Whatever contentions are made about the “correctness” of paying the Gauci brothers in recognition of their witness testimony in the conviction of Abdelbaset Ali Mohmed al-Megrahi for the Lockerbie atrocity (your report, 25 November) there remains deep scepticism about the ethics and UK legality of such conduct.
The importation of United States legal practices into aspects of what was essentially a Scottish criminal case at Camp Zeist in the Netherlands is questionable from the outset.
Practices such as plea bargaining and witness testimony payment, which occur, though not straightforwardly, in US legal processes, are subject to much circumspection of legal proceedings in Scotland.

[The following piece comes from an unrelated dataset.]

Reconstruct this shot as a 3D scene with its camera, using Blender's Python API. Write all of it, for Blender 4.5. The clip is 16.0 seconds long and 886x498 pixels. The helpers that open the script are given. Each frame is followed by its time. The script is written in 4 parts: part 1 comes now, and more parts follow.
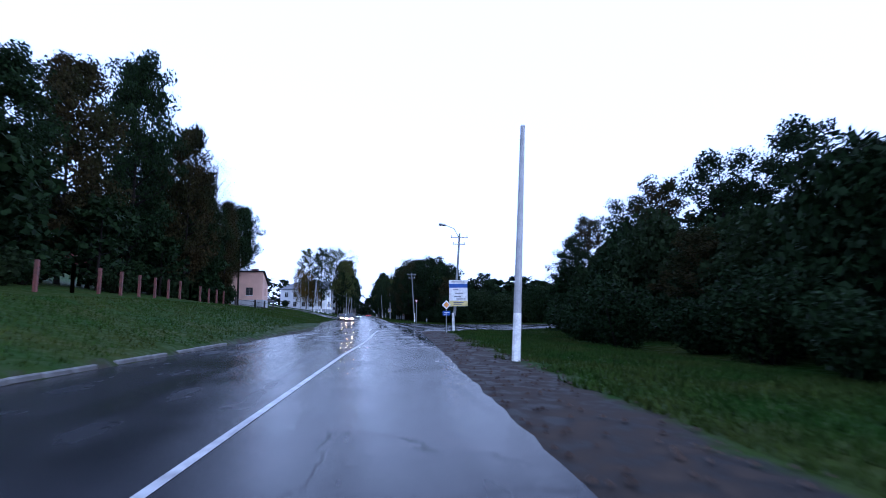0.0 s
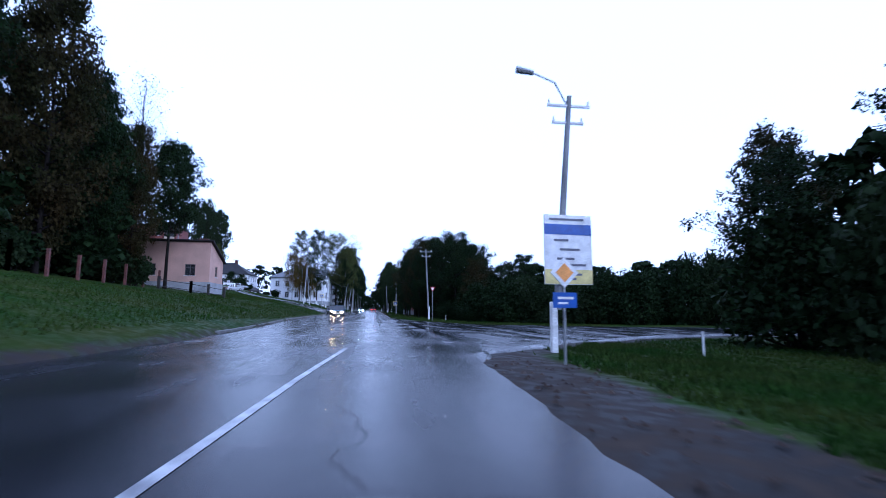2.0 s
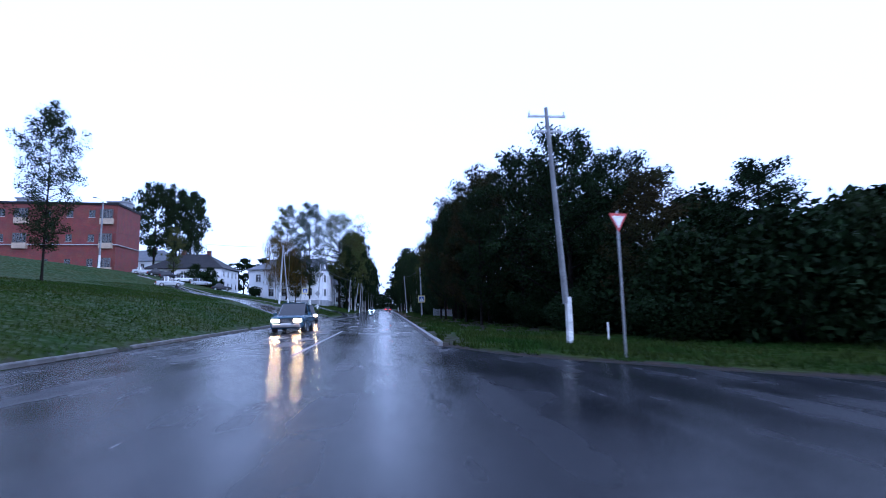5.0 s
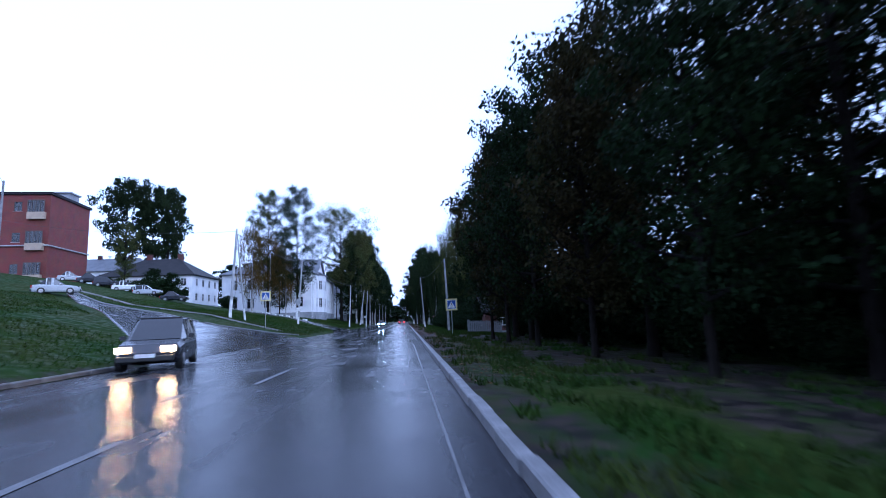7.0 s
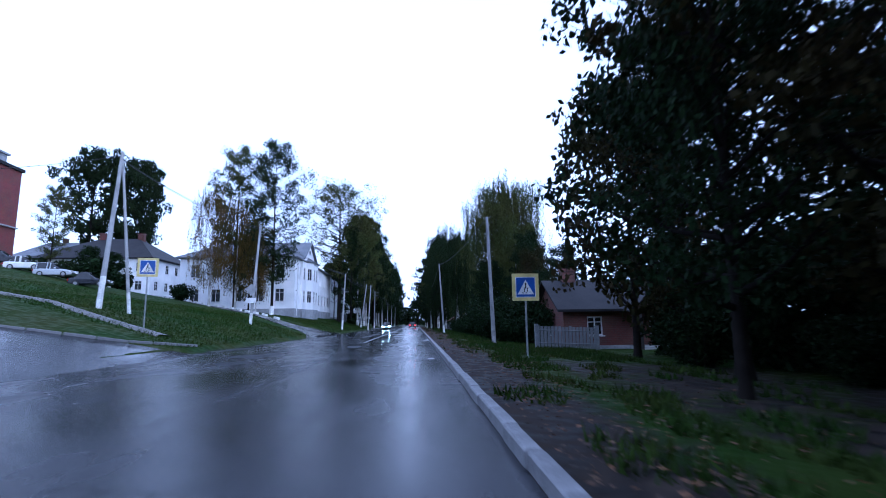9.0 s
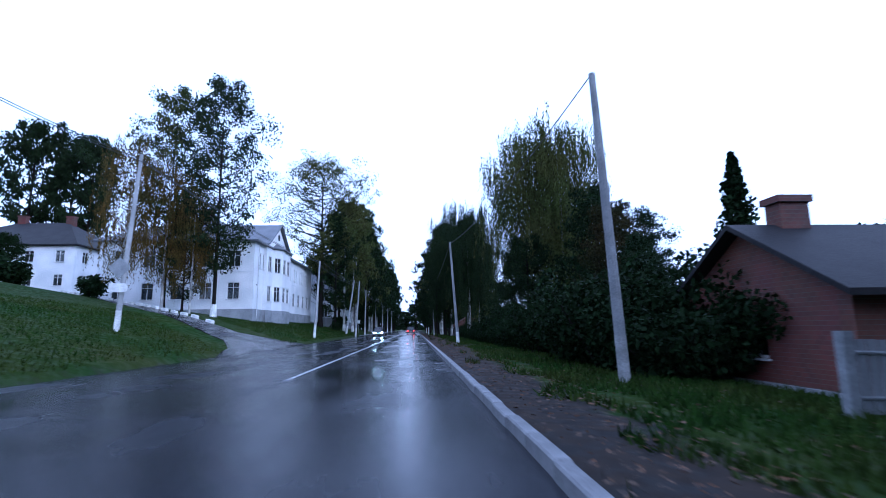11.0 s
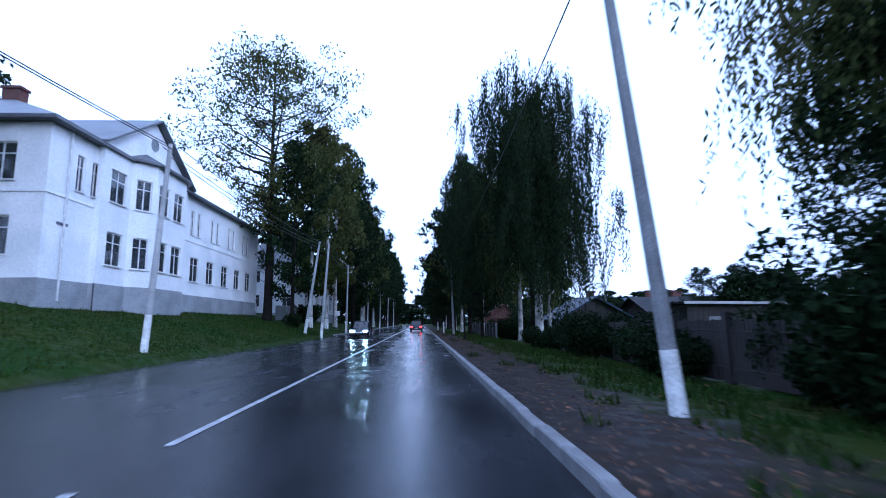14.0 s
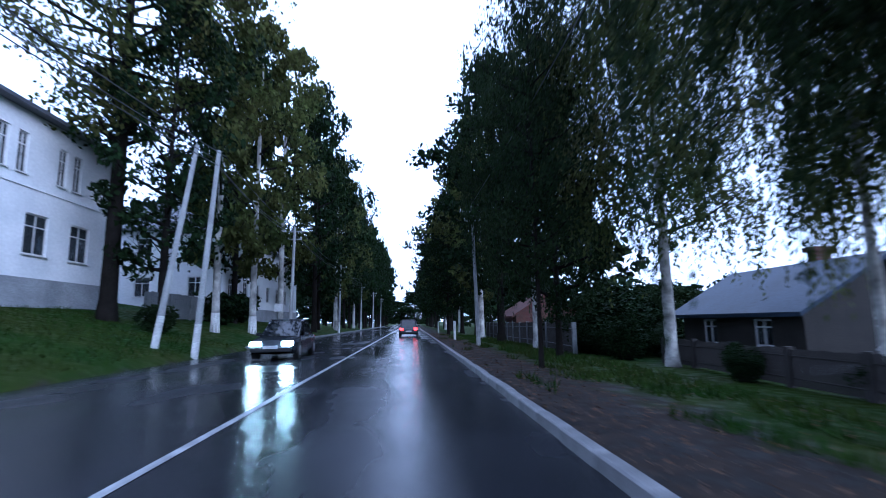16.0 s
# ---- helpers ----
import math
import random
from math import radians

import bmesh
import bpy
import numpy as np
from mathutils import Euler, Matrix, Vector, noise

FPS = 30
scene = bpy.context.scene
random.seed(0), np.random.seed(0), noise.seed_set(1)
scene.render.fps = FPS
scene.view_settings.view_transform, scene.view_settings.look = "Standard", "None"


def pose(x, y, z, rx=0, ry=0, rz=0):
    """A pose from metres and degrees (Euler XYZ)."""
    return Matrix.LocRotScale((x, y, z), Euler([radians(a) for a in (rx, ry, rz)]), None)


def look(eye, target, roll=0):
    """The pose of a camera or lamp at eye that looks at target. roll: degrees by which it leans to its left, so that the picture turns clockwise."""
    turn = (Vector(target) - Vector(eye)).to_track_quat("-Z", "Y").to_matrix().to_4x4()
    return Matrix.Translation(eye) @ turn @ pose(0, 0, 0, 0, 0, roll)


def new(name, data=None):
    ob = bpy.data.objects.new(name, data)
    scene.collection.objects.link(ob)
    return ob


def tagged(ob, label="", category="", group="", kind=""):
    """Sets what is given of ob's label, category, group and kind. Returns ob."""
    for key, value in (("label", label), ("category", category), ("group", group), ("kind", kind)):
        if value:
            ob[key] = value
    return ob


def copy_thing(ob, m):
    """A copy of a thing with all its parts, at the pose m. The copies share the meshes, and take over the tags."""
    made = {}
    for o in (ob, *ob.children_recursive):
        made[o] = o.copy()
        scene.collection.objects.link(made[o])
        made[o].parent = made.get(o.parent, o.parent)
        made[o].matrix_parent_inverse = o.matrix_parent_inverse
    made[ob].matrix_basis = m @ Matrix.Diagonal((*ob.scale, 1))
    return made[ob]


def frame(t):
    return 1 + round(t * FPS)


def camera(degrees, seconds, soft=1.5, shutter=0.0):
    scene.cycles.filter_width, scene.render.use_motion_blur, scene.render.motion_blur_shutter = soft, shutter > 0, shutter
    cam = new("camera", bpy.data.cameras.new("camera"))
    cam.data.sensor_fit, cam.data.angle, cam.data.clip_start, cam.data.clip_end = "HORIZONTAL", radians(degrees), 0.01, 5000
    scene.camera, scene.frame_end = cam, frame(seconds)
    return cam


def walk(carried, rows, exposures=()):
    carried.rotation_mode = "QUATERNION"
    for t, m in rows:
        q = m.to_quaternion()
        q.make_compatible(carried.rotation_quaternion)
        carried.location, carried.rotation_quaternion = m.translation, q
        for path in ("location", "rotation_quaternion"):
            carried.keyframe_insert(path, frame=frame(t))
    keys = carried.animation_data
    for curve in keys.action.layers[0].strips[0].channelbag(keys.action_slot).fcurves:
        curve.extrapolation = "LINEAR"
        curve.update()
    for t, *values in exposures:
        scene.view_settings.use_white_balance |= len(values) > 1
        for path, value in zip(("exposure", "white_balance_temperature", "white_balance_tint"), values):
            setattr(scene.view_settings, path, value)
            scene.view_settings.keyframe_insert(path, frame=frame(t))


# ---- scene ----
# ---- camera ----
cam = camera(84.0, 16.0, soft=0.9, shutter=0.3)
# seconds, x, y, z, yaw, pitch, roll
PATH = [
    (0.0, 0.44, -78.92, 1.34, -8.93, 7.46, -0.78),
    (0.5, 0.93, -72.10, 1.31, -8.66, 7.14, -0.62),
    (1.0, 1.42, -64.98, 1.25, -8.49, 7.47, -0.69),
    (1.5, 1.81, -58.37, 1.18, -8.30, 7.35, 0.24),
    (2.0, 2.19, -51.83, 1.12, -7.92, 6.99, 0.42),
    (2.5, 2.43, -45.61, 1.14, -7.83, 6.95, -0.70),
    (3.2, 2.75, -34.09, 1.21, -7.46, 6.53, -0.47),
    (5.3, 2.50, -2.71, 1.17, -6.01, 6.70, -1.65),
    (5.5, 2.57, 0.37, 1.16, -6.10, 6.66, -2.09),
    (6.0, 2.80, 6.06, 1.16, -6.62, 6.89, -2.49),
    (6.5, 3.06, 13.30, 1.18, -6.37, 7.23, -1.49),
    (7.0, 3.16, 21.09, 1.20, -4.72, 8.05, -2.42),
    (7.5, 3.06, 28.14, 1.22, -3.30, 8.90, -1.56),
    (8.0, 3.13, 34.27, 1.20, -2.62, 8.20, -1.13),
    (8.5, 3.25, 39.95, 1.16, -2.71, 8.55, -1.01),
    (9.0, 3.16, 45.04, 1.11, -3.20, 8.56, -0.84),
    (11.5, 2.93, 69.34, 1.16, -3.58, 9.20, -0.93),
    (12.0, 2.90, 74.87, 1.19, -4.27, 8.86, -1.31),
    (12.5, 2.86, 80.37, 1.22, -4.18, 8.75, -1.00),
    (13.0, 2.87, 86.49, 1.24, -3.23, 8.30, -0.86),
    (13.5, 2.85, 91.97, 1.27, -2.85, 8.53, -1.43),
    (14.0, 2.72, 97.32, 1.28, -2.77, 8.45, -0.84),
    (14.5, 2.63, 102.77, 1.31, -2.52, 8.53, -0.29),
    (15.2, 2.56, 110.68, 1.27, -2.58, 8.43, -1.23),
    (16.0, 2.41, 122.58, 1.28, -3.85, 8.40, -1.06),
]

def gaze(x, y, z, yaw, pitch, roll):
    a, b = radians(yaw), radians(pitch)
    way = Vector((-math.sin(a) * math.cos(b), math.cos(a) * math.cos(b), math.sin(b)))
    return look((x, y, z), Vector((x, y, z)) + way * 10, roll)


walk(cam, [(row[0], gaze(*row[1:])) for row in PATH], [(0.0, -0.26, 4480, 20), (5.5, -0.24, 4420, 20), (9.0, -0.2, 4440, 18), (12.5, -0.1, 4380, 16), (15.2, -0.1, 4400, 15), (16.0, 0.2, 4450, 15)])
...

The technicalities of payments to the Maltese brothers – as to whether these complied with proper legal standards and did not breach bribery codes of conduct, or otherwise – will stay in a fine balance of ethical observation probably until a number of other answers are provided for questions relating to contentious issues about the Lockerbie trial.
A prominent Austrian philosopher, Hans Kochler, who was appointed as one of five international observers at the trial by then United Nations Secretary General Kofi Annan, is well documented in querying the US Justice Department supervisory role in the Scottish prosecution team.
Mr Kochler said it was his opinion that there seemed to be considerable political influence on the judges and the verdict.
It was, and still is, a view shared by many people who are not so disposed to issue a clean sheet to the Lockerbie trial and verdict.